Global deflationary undercurrents still visible

Not only is there a complete absence of inflation in most major inflation barometers, but deflation is still a problem in some quarters.  

We’ve already seen that several major commodities are under intense selling pressure, including agricultural commodities like corn and wheat.  This is all the more amazing when you consider that crop conditions are less than ideal in many parts of the country and ag prices should be rising if the fundamental factors are to be believed.  Instead we see plunging prices for several major commodities along with a worrisome trend in China’s producer price index.


Economist Ed Yardeni points out that China’s monetary and fiscal stimulus has, ironically, produced the unintended result of excess capacity.  “The result,” he writes, “has been deflation in China’s various PPI measures.”  China’s overall PPI fell 1.1% year-over-year during the latest reporting period.  The decline was precipitated by an 11% drop in the coal industry, a 6.5% drop in ferrous metals and a 5% decline in chemicals. 

With the world’s number two economy experiencing such deflationary currents, it’s no wonder that global growth has been lackluster in recent years.  If the Kress Cycle theory is a reliable guide, this trend should reverse starting in 2015 or shortly thereafter as deflation gives way to re-inflation. 

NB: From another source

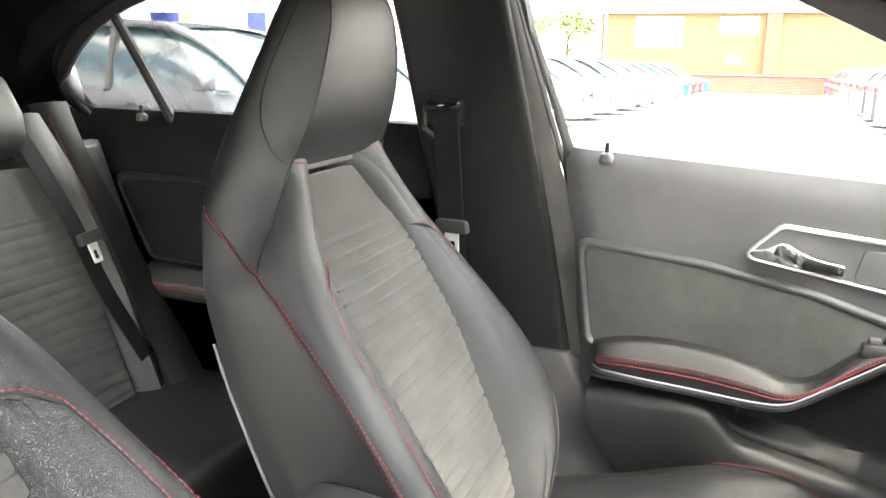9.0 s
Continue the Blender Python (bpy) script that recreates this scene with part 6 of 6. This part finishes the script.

The pathway to re-inflation is likely to be a gradual one.  There are two potential scenarios which could cause inflation to become a problem much sooner, though.  One is an outbreak of major war.  Normally it takes at least 10-15 years after the bottom of the 120-year Kress cycle before inflation becomes firmly entrenched in the economy.  But following the 120-year cycle bottom of 1774, inflation was a major problem in the colonies during the U.S. Revolutionary war in 1777-79.  At that time a pound of butter cost $12 a pound while flour fetched nearly $1,600 per barrel in Revolutionary Massachusetts.  Keep in mind this was only 3-5 years after the long-term Kress cycle bottomed.

In his commentary of Benjamin Graham’s classic book, The Intelligent Investor, Jason Zweig observed that inflation was also a major problem during the U.S. Civil War.  During the war years in the early-to-mid 1860s, “inflation raged at annual rates of 29% (in the North) and nearly 200% (in the Confederacy),” he writes.  He also points out that immediately following World War II, inflation hit 18.1% in the U.S.

The other possible scenario for a rapid re-inflation in the next couple of years would be if the world suddenly became smaller, i.e., if China and the other major components of the global economy inexplicably decided to withdraw and restrict imports and exports.  If this ever happened it would reverse the trend toward excess capacity and would eventually lead to the classic inflationary problem of “too much money chasing too few goods.”  It should be emphasized, however, that this scenario is a major outlier and not at all likely to occur.

The most important lesson to take away from this is that the deflationary undercurrent is still very much alive and appears to be accelerating as we head closer to the long-term Kress cycle bottom this fall.